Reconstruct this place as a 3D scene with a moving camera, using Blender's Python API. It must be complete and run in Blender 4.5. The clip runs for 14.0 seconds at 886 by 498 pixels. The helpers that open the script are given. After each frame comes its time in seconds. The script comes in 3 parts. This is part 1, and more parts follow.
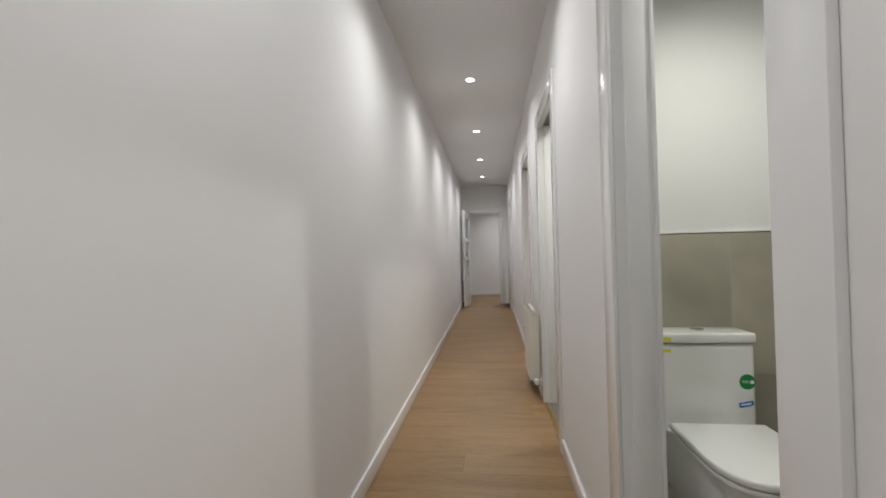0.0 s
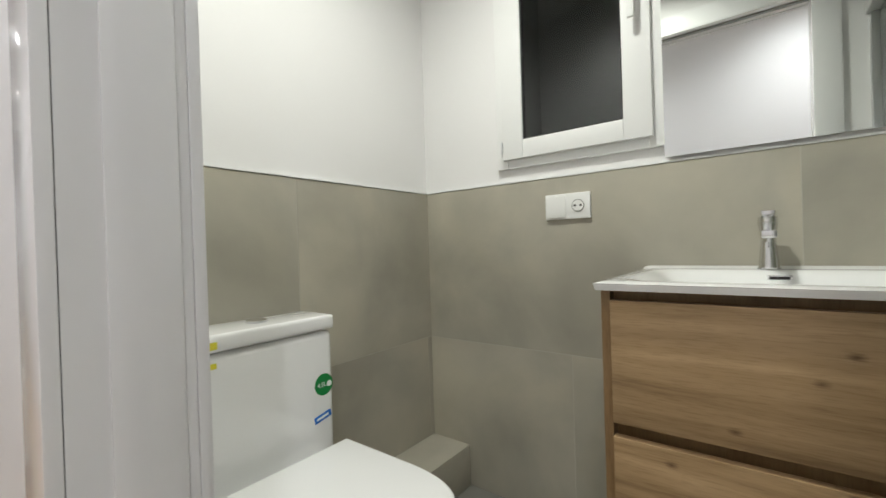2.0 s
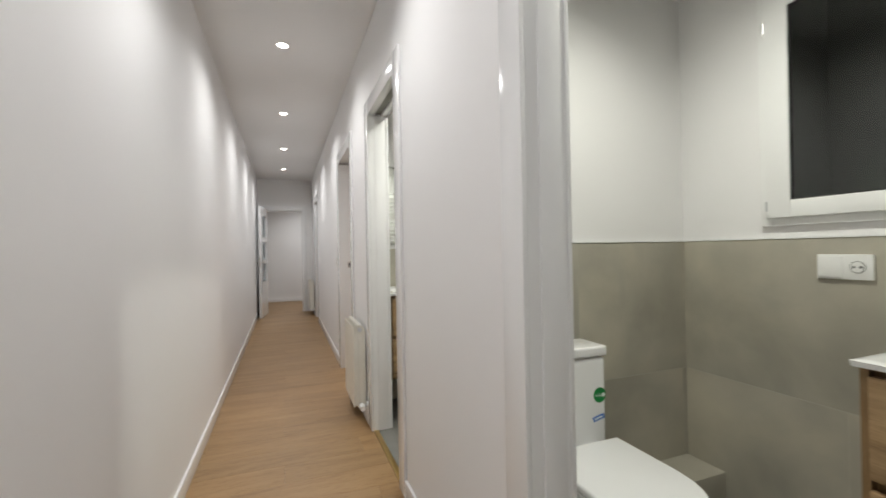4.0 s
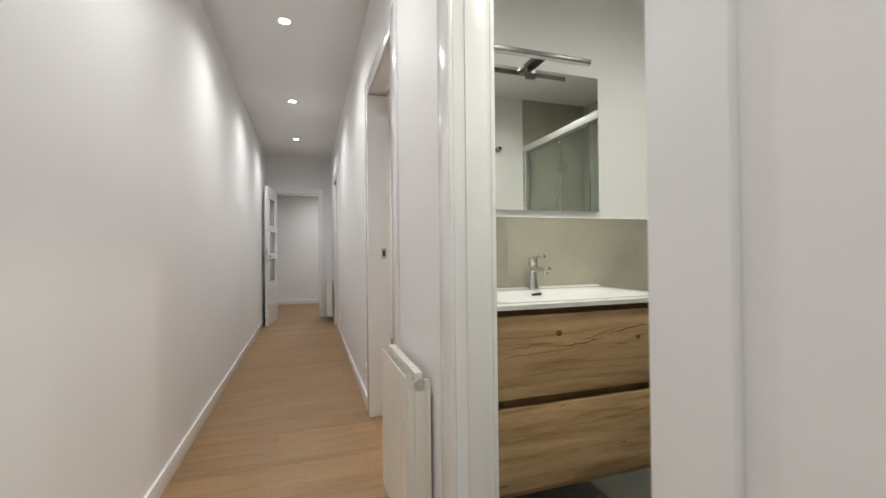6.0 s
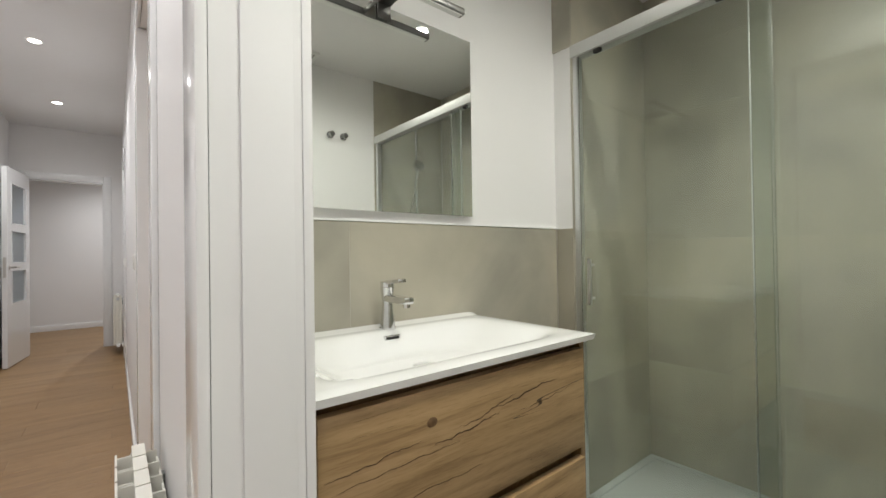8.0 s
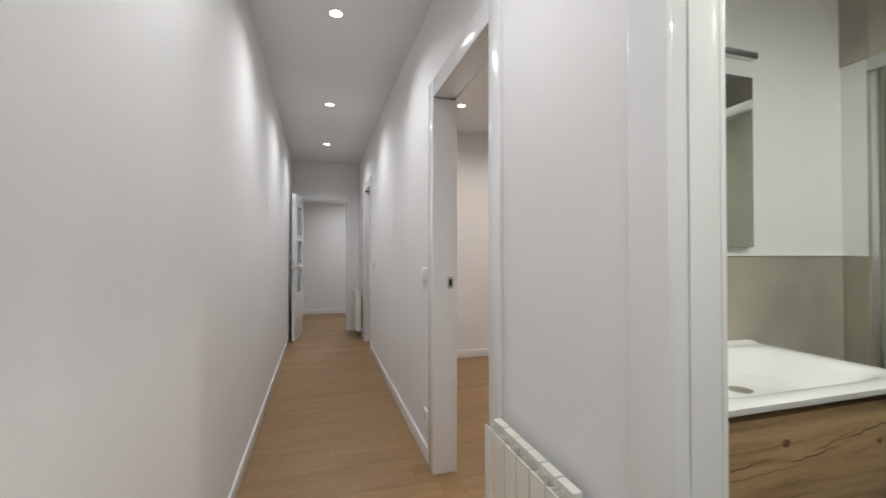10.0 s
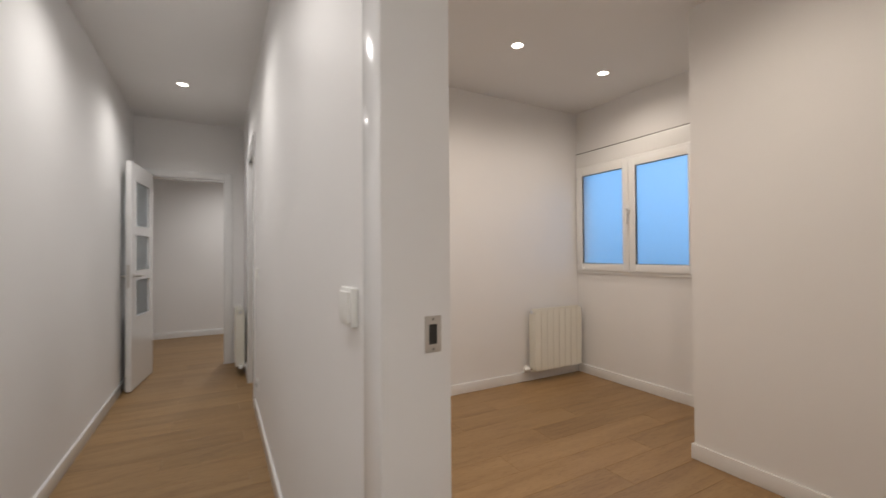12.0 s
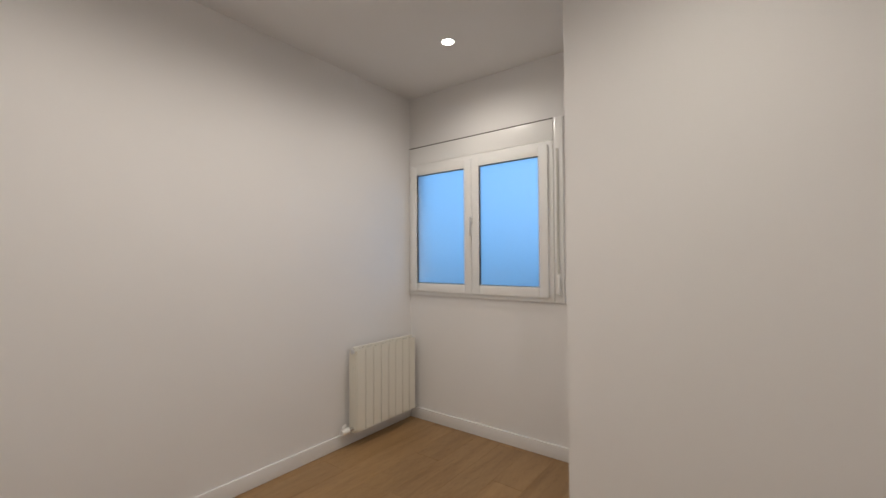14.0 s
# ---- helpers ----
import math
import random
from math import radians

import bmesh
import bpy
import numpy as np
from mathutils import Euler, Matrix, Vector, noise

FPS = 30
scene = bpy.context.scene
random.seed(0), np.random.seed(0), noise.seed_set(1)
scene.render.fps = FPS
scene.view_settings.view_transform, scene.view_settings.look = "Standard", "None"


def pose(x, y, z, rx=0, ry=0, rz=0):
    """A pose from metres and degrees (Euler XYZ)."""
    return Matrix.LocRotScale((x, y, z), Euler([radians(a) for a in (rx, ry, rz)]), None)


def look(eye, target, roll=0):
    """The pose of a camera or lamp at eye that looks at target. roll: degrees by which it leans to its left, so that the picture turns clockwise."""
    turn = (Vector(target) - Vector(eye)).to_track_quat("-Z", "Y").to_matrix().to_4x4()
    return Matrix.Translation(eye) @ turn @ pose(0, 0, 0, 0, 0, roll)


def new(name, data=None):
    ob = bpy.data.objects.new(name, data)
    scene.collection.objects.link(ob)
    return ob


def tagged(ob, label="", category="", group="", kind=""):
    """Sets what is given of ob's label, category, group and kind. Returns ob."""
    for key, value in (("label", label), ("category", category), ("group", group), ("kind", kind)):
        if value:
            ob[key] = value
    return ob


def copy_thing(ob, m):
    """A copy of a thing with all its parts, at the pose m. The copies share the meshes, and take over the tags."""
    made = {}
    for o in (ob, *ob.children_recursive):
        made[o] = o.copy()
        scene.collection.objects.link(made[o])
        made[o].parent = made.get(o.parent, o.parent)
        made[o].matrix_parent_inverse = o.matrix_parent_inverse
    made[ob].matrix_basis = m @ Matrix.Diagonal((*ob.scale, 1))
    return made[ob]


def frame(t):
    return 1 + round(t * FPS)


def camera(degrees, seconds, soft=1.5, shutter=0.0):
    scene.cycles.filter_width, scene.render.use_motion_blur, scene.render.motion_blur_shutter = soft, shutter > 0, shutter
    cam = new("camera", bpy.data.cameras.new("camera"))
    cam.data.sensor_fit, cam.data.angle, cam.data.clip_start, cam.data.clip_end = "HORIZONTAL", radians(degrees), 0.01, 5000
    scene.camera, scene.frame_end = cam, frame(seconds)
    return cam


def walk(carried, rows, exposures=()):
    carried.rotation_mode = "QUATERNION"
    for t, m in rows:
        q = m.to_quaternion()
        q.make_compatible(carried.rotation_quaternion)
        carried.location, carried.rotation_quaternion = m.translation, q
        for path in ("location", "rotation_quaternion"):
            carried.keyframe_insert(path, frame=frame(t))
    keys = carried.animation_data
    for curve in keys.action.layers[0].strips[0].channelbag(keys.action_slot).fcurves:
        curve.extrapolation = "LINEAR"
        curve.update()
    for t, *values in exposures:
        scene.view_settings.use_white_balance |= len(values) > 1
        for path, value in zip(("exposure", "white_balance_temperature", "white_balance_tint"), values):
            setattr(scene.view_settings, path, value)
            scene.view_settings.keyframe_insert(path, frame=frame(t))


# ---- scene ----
cam = camera(94.2, 14.0, 1.5, 0.2)
PATH = [
    (0, (0.158, 0.399, 1.109), (-0.075, 2.385, 1.134), -1.4),
    (0.5, (0.163, 0.763, 1.01), (0.473, 2.739, 1.018), -1.9),
    (1, (0.288, 1.05, 0.908), (1.131, 2.864, 0.901), -1.9),
    (1.5, (0.41, 1.166, 0.902), (1.702, 2.693, 0.891), -1.9),
    (2, (0.444, 1.178, 0.95), (2.032, 2.394, 0.94), -1.8),
    (2.5, (0.384, 1.116, 0.989), (2.071, 2.19, 0.995), -1.7),
    (3, (0.218, 0.988, 1.025), (1.796, 2.216, 1.038), -1.5),
    (3.5, (0.062, 0.83, 1.077), (1.239, 2.447, 1.091), -1.1),
    (4, (0.007, 0.86, 1.151), (0.725, 2.727, 1.159), -1.0),
    (4.2, (0.008, 0.948, 1.143), (0.586, 2.863, 1.157), -0.6),
    (6.3, (0.214, 2.669, 1.013), (0.869, 4.559, 1.031), -0.6),
    (6.5, (0.267, 2.785, 1.005), (1.065, 4.619, 1.02), -0.8),
    (7, (0.435, 2.973, 0.998), (1.576, 4.616, 1.016), -0.9),
    (7.2, (0.499, 3.02, 1.025), (1.756, 4.576, 1.042), -0.9),
    (9.3, (0.093, 2.823, 1.119), (1.179, 4.502, 1.164), 0.1),
    (9.5, (0.018, 2.826, 1.138), (0.956, 4.592, 1.176), 0.1),
    (10, (-0.074, 2.918, 1.18), (0.502, 4.833, 1.205), 0.0),
    (10.5, (-0.053, 3.202, 1.184), (0.297, 5.171, 1.205), 0.0),
    (11, (0.006, 3.641, 1.172), (0.317, 5.617, 1.197), 0.2),
    (11.5, (0.107, 4.049, 1.191), (0.632, 5.979, 1.216), -0.0),
    (12, (0.267, 4.385, 1.17), (1.229, 6.139, 1.197), -0.4),
    (12.5, (0.472, 4.57, 1.175), (1.935, 5.933, 1.209), -0.8),
    (13, (0.681, 4.701, 1.197), (2.453, 5.629, 1.227), -1.2),
    (13.5, (0.912, 4.945, 1.231), (2.666, 5.906, 1.266), -0.7),
    (14, (0.919, 5.123, 1.255), (2.514, 6.328, 1.308), -0.3),
]
EXPOSURES = [
    (0, -0.3, 6400, 10), (0.5, -0.22, 6500, 10), (1, -0.06, 6400, 9), (1.5, 0.1, 6300, 10), (2, 0.2, 6300, 10),
    (2.5, 0.23, 6450, 11), (3, 0.14, 6450, 13), (3.5, -0.05, 6450, 12), (4, -0.05, 6450, 10), (6.5, 0.0, 6550, 10),
    (7, 0.12, 6500, 10), (9.5, 0.04, 6400, 12), (10, -0.2, 6300, 10), (11, -0.19, 6300, 10), (11.5, -0.26, 6350, 10),
    (12, -0.24, 6800, 12), (12.5, -0.22, 6700, 12), (13, -0.22, 6450, 9), (13.5, -0.22, 6400, 9), (14, -0.31, 6400, 9),
]
walk(cam, [(t, look(eye, target, roll)) for t, eye, target, roll in PATH], EXPOSURES)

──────

Directive: Give an exact copy of the material, leaving out every picture.

The answer:
Reconstruct this place as a 3D scene with a moving camera, using Blender's Python API. It must be complete and run in Blender 4.5. The clip runs for 14.0 seconds at 886 by 498 pixels. The helpers that open the script are given. After each frame comes its time in seconds. The script comes in 3 parts. This is part 1, and more parts follow.
0.0 s
2.0 s
4.0 s
6.0 s
8.0 s
10.0 s
12.0 s
14.0 s
# ---- helpers ----
import math
import random
from math import radians

import bmesh
import bpy
import numpy as np
from mathutils import Euler, Matrix, Vector, noise

FPS = 30
scene = bpy.context.scene
random.seed(0), np.random.seed(0), noise.seed_set(1)
scene.render.fps = FPS
scene.view_settings.view_transform, scene.view_settings.look = "Standard", "None"


def pose(x, y, z, rx=0, ry=0, rz=0):
    """A pose from metres and degrees (Euler XYZ)."""
    return Matrix.LocRotScale((x, y, z), Euler([radians(a) for a in (rx, ry, rz)]), None)


def look(eye, target, roll=0):
    """The pose of a camera or lamp at eye that looks at target. roll: degrees by which it leans to its left, so that the picture turns clockwise."""
    turn = (Vector(target) - Vector(eye)).to_track_quat("-Z", "Y").to_matrix().to_4x4()
    return Matrix.Translation(eye) @ turn @ pose(0, 0, 0, 0, 0, roll)


def new(name, data=None):
    ob = bpy.data.objects.new(name, data)
    scene.collection.objects.link(ob)
    return ob


def tagged(ob, label="", category="", group="", kind=""):
    """Sets what is given of ob's label, category, group and kind. Returns ob."""
    for key, value in (("label", label), ("category", category), ("group", group), ("kind", kind)):
        if value:
            ob[key] = value
    return ob


def copy_thing(ob, m):
    """A copy of a thing with all its parts, at the pose m. The copies share the meshes, and take over the tags."""
    made = {}
    for o in (ob, *ob.children_recursive):
        made[o] = o.copy()
        scene.collection.objects.link(made[o])
        made[o].parent = made.get(o.parent, o.parent)
        made[o].matrix_parent_inverse = o.matrix_parent_inverse
    made[ob].matrix_basis = m @ Matrix.Diagonal((*ob.scale, 1))
    return made[ob]


def frame(t):
    return 1 + round(t * FPS)


def camera(degrees, seconds, soft=1.5, shutter=0.0):
    scene.cycles.filter_width, scene.render.use_motion_blur, scene.render.motion_blur_shutter = soft, shutter > 0, shutter
    cam = new("camera", bpy.data.cameras.new("camera"))
    cam.data.sensor_fit, cam.data.angle, cam.data.clip_start, cam.data.clip_end = "HORIZONTAL", radians(degrees), 0.01, 5000
    scene.camera, scene.frame_end = cam, frame(seconds)
    return cam


def walk(carried, rows, exposures=()):
    carried.rotation_mode = "QUATERNION"
    for t, m in rows:
        q = m.to_quaternion()
        q.make_compatible(carried.rotation_quaternion)
        carried.location, carried.rotation_quaternion = m.translation, q
        for path in ("location", "rotation_quaternion"):
            carried.keyframe_insert(path, frame=frame(t))
    keys = carried.animation_data
    for curve in keys.action.layers[0].strips[0].channelbag(keys.action_slot).fcurves:
        curve.extrapolation = "LINEAR"
        curve.update()
    for t, *values in exposures:
        scene.view_settings.use_white_balance |= len(values) > 1
        for path, value in zip(("exposure", "white_balance_temperature", "white_balance_tint"), values):
            setattr(scene.view_settings, path, value)
            scene.view_settings.keyframe_insert(path, frame=frame(t))


# ---- scene ----
cam = camera(94.2, 14.0, 1.5, 0.2)
PATH = [
    (0, (0.158, 0.399, 1.109), (-0.075, 2.385, 1.134), -1.4),
    (0.5, (0.163, 0.763, 1.01), (0.473, 2.739, 1.018), -1.9),
    (1, (0.288, 1.05, 0.908), (1.131, 2.864, 0.901), -1.9),
    (1.5, (0.41, 1.166, 0.902), (1.702, 2.693, 0.891), -1.9),
    (2, (0.444, 1.178, 0.95), (2.032, 2.394, 0.94), -1.8),
    (2.5, (0.384, 1.116, 0.989), (2.071, 2.19, 0.995), -1.7),
    (3, (0.218, 0.988, 1.025), (1.796, 2.216, 1.038), -1.5),
    (3.5, (0.062, 0.83, 1.077), (1.239, 2.447, 1.091), -1.1),
    (4, (0.007, 0.86, 1.151), (0.725, 2.727, 1.159), -1.0),
    (4.2, (0.008, 0.948, 1.143), (0.586, 2.863, 1.157), -0.6),
    (6.3, (0.214, 2.669, 1.013), (0.869, 4.559, 1.031), -0.6),
    (6.5, (0.267, 2.785, 1.005), (1.065, 4.619, 1.02), -0.8),
    (7, (0.435, 2.973, 0.998), (1.576, 4.616, 1.016), -0.9),
    (7.2, (0.499, 3.02, 1.025), (1.756, 4.576, 1.042), -0.9),
    (9.3, (0.093, 2.823, 1.119), (1.179, 4.502, 1.164), 0.1),
    (9.5, (0.018, 2.826, 1.138), (0.956, 4.592, 1.176), 0.1),
    (10, (-0.074, 2.918, 1.18), (0.502, 4.833, 1.205), 0.0),
    (10.5, (-0.053, 3.202, 1.184), (0.297, 5.171, 1.205), 0.0),
    (11, (0.006, 3.641, 1.172), (0.317, 5.617, 1.197), 0.2),
    (11.5, (0.107, 4.049, 1.191), (0.632, 5.979, 1.216), -0.0),
    (12, (0.267, 4.385, 1.17), (1.229, 6.139, 1.197), -0.4),
    (12.5, (0.472, 4.57, 1.175), (1.935, 5.933, 1.209), -0.8),
    (13, (0.681, 4.701, 1.197), (2.453, 5.629, 1.227), -1.2),
    (13.5, (0.912, 4.945, 1.231), (2.666, 5.906, 1.266), -0.7),
    (14, (0.919, 5.123, 1.255), (2.514, 6.328, 1.308), -0.3),
]
EXPOSURES = [
    (0, -0.3, 6400, 10), (0.5, -0.22, 6500, 10), (1, -0.06, 6400, 9), (1.5, 0.1, 6300, 10), (2, 0.2, 6300, 10),
    (2.5, 0.23, 6450, 11), (3, 0.14, 6450, 13), (3.5, -0.05, 6450, 12), (4, -0.05, 6450, 10), (6.5, 0.0, 6550, 10),
    (7, 0.12, 6500, 10), (9.5, 0.04, 6400, 12), (10, -0.2, 6300, 10), (11, -0.19, 6300, 10), (11.5, -0.26, 6350, 10),
    (12, -0.24, 6800, 12), (12.5, -0.22, 6700, 12), (13, -0.22, 6450, 9), (13.5, -0.22, 6400, 9), (14, -0.31, 6400, 9),
]
walk(cam, [(t, look(eye, target, roll)) for t, eye, target, roll in PATH], EXPOSURES)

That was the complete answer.